My fears for the future of our language were confirmed recently when I read an Australian Education Research Organisation report into Australia’s NAPLAN school results.
That report found Australian schoolchildren’s literacy levels (especially their ability to punctuate) had declined significantly over the past decade, with three-quarters of Year 9 students hardly improving their writing skills since Year 3.
Indeed, the vast majority of 14 to 15-year-old Australian students have no idea about punctuation outside of capital letters and full stops.
Yes, a colon is more than the bowel, and a semicolon is not the result of surgery.
I can hear the naysayers now: “Why should kids waste their time with spelling and punctuation when word processors auto-correct? Besides, kids should be learning coding, not commas.”
Perhaps, but spellcheck programs are culturally specific, and the language of technology is still a written one demanding precision.
Think of the dangers of pharmacists misspelling drug names, or of civil engineers being unclear in their bridge-building instructions.
Indeed, meaning itself is too often predicated upon those annoying little squiggles we call punctuation.
There’s a huge difference, for example, between telling your beloved, “I’m sorry; I love you” and, “I’m sorry I love you.”
Try it on your other half if you doubt me.
So, what’s caused this decline? Is it simply a text message culture?
First, teachers are not the primary problem.
They must follow the curriculum set down for them – one that has de-emphasised the rules of language structures in the name of a “whole language” approach that, since the 1980s, has taught reading and writing holistically.
Of course, “whole language” has a role.
After all, children learn to speak by listening to familial conversations in real-life contexts, not by studying words in isolation.
But we don’t learn number facts casually by osmosis. We learn them only via the rules of arithmetic followed by regular practice.
Thirty years ago, as a primary classroom teacher, I was frustrated at my own students’ inability to grasp basic spelling and punctuation.
As a child, I had learnt much about language structure from my own teachers’ dictation lessons.
Sadly, the “whole language” approach rejects such strategies as “artificial”.
But, in frustration, I turned to dictation.
The improvements in children’s spelling, punctuation and grammar were both enormous and immediate.
Importantly, the children loved it – a fact that reminds us how students themselves can learn that precise language matters, and that to self-improve one’s language is actually to self-empower.
Even so, the research also reveals that too many classroom teachers are not confident in their own grammar and punctation skills.

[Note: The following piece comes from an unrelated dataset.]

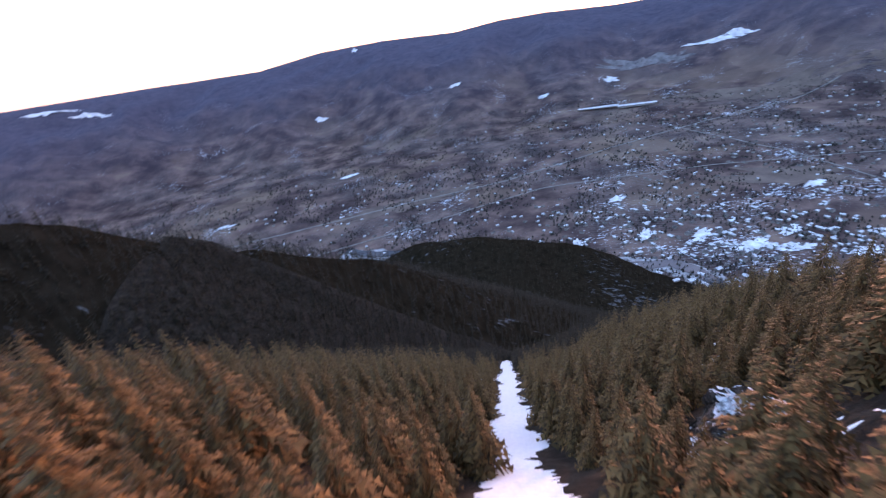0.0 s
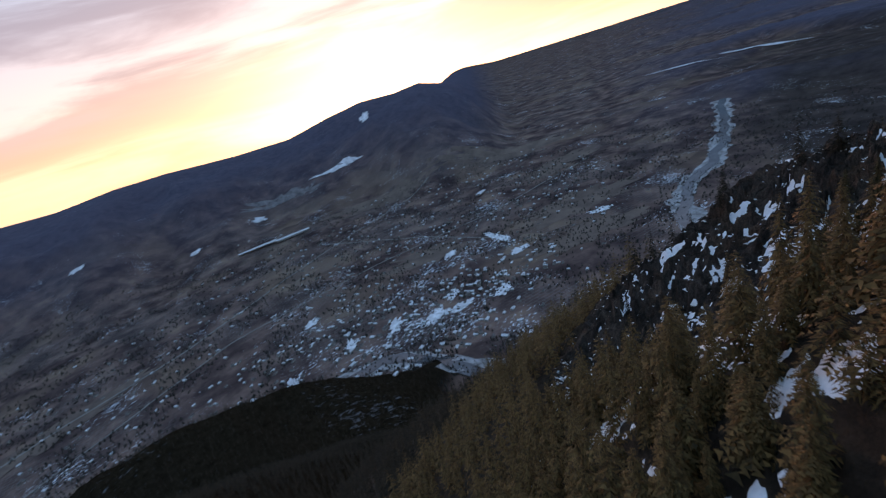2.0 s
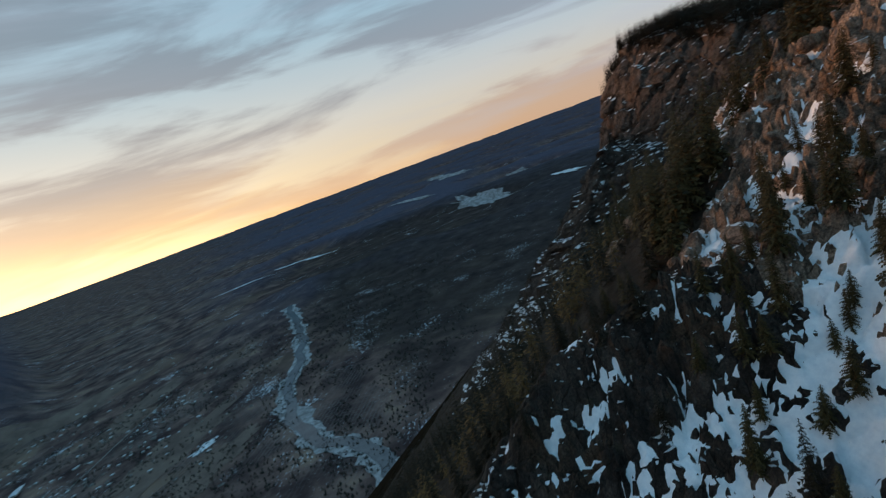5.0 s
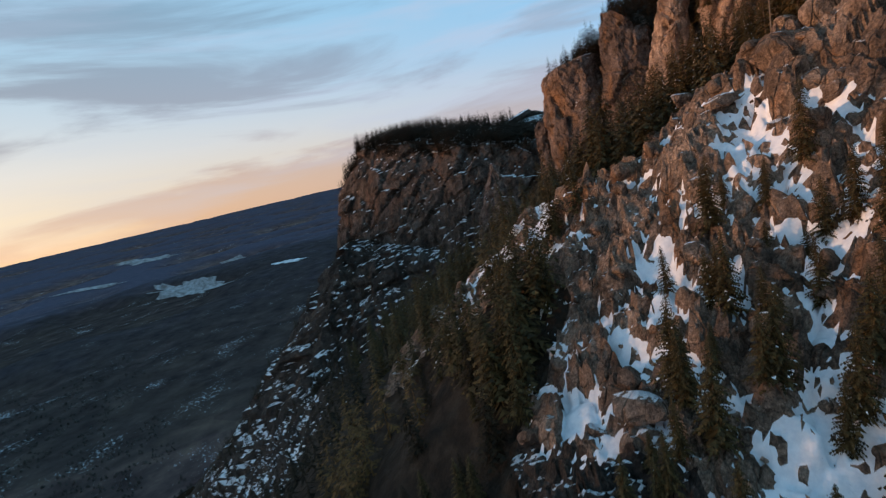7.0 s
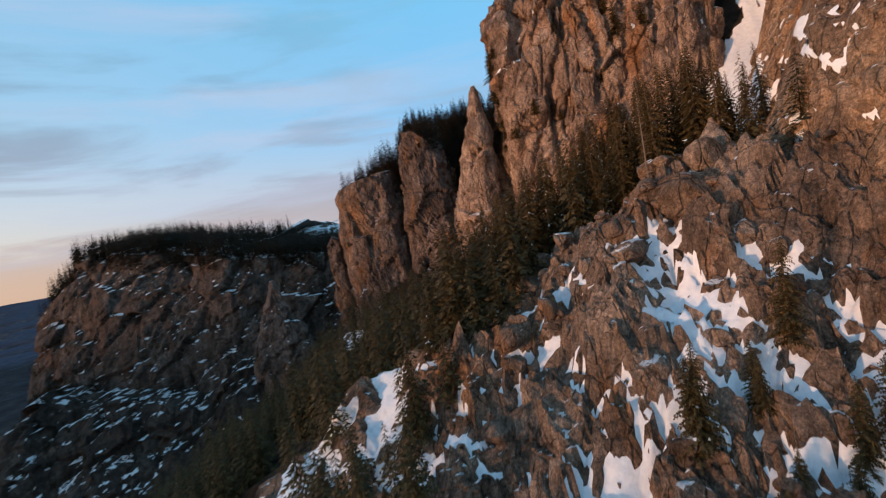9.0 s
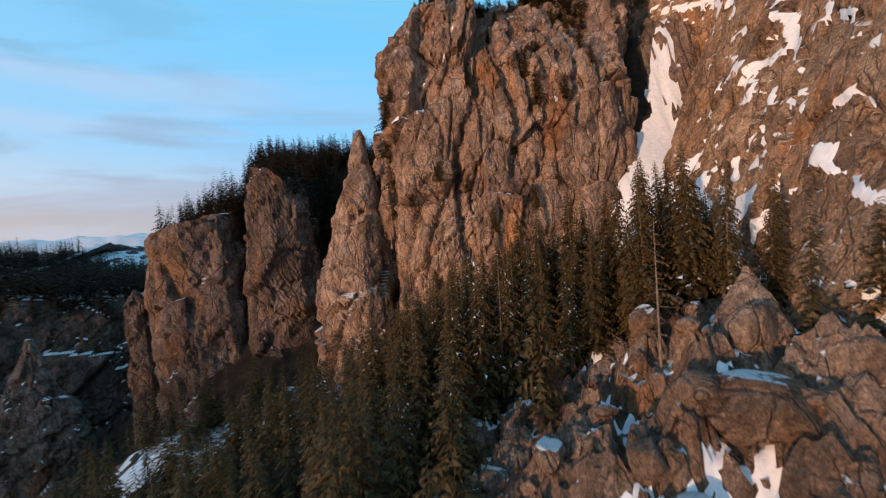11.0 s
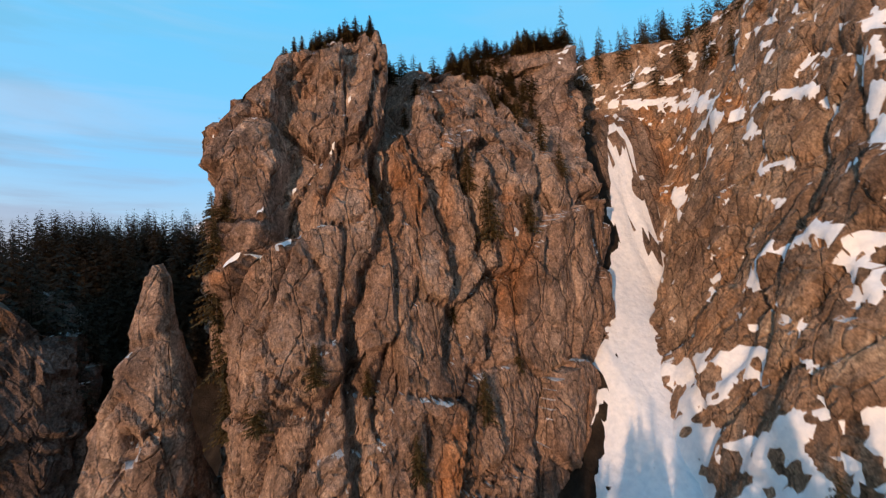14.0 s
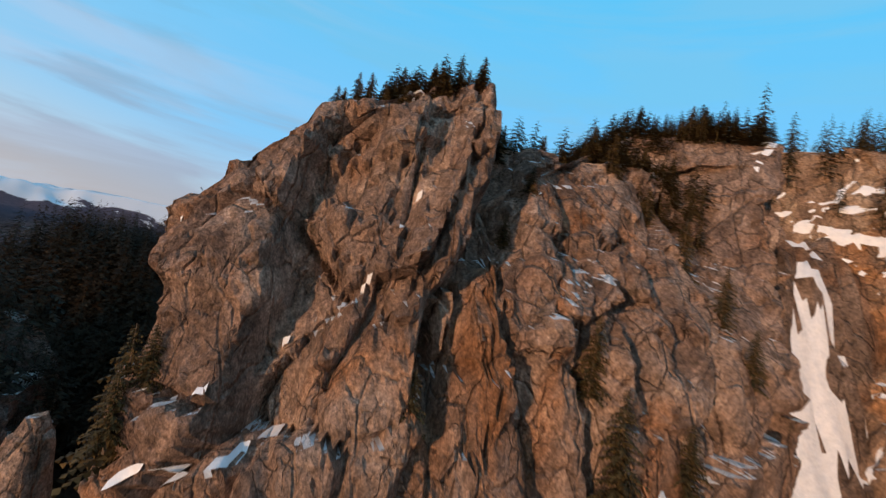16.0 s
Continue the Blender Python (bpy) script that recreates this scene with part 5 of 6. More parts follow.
def plant_forests():
    # slope forest below the shoulder
    x, y, rs = scatter(-230, 330, -20, 415, 4.1, 3)
    r = rocky(x, y)
    gully = bell(x, 0.11 * y, 4.5 + 0.006 * y + 3 * (y < 30)) * (y < 300)
    glade = np.ones(len(x), bool)
    for gx, gy, gr in ((42, 60, 4), (49, 74, 4), (66, 66, 5), (54, 55, 4), (26, 31, 9), (46, 40, 3), (20, 22, 3.5), (34, 22, 4), (60, 84, 4), (78, 74, 5)):
        glade &= np.hypot(x - gx, y - gy) > gr
    ok = (rs.rand(len(x)) > r * np.where(y > 52, 0.85, 1.25)) & (gully < 0.45) & glade & (shoulder(x, y) < 3) & ~((x < -60) & (y > 215)) & ~(near_route(x, y, 9.0) & (y < 24)) & ~((x > 84) & (x < 240) & (y < np.where(x < 130, 58, 44 - 0.3 * (x - 124)))) & (rs.rand(len(x)) > 0.12)
    ok &= ~((x > 128) & (y < 120) & (rs.rand(len(x)) < 0.5))
    x, y = x[ok], y[ok]
    z = relief(x, y)
    h = rs.uniform(7, 16, len(x)) * (1 - 0.35 * rocky(x, y)) * (1 + 0.25 * fbm(x / 25, y / 25, octaves=2, seed=36))
    close = (y < 175) & (x > -110) & (x < 180)
    closest = close & (y < 105) & (x > -70) & (x < 150)
    rib = closest & (x > 84)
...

Again, this is not their fault: their own schooling was lacking in these areas, and university teacher education curriculum has not adequately equipped student teachers for this role.
But declining standards of classroom discipline appear to be a bigger issue.
Indeed, Australian classrooms are now among the most chaotic in the world, with a 2018 OECD report ranking us 70th among 77 nations. Put simply, children cannot learn in loud and disruptive environments, and especially not when teachers are obliged to interrupt lesson to quieten noisy students.
Sadly, teachers’ ability to control disruptive classrooms is too often undermined by entitled ‘Karen’ parents who storm principals’ offices insisting their Little Johnny is not undisciplined but merely “special”.
The teaching-learning equation for successful outcomes is therefore a complex one.
It requires both the political will of education ministers to oversee change, and professional and cultural co-operation of other stakeholders to effect that change.
But it can be done.
If state education departments revise curriculums to emphasise written language structures, if they also empower school principals to introduce tighter classroom management practices, and if university teacher-training courses reflect these changes, then we are halfway to reversing our crisis of literacy.
The other half of the journey, of course, is travelled by parents.
But if they are unwilling to invest in their kids’ future, then the equation amounts to zero.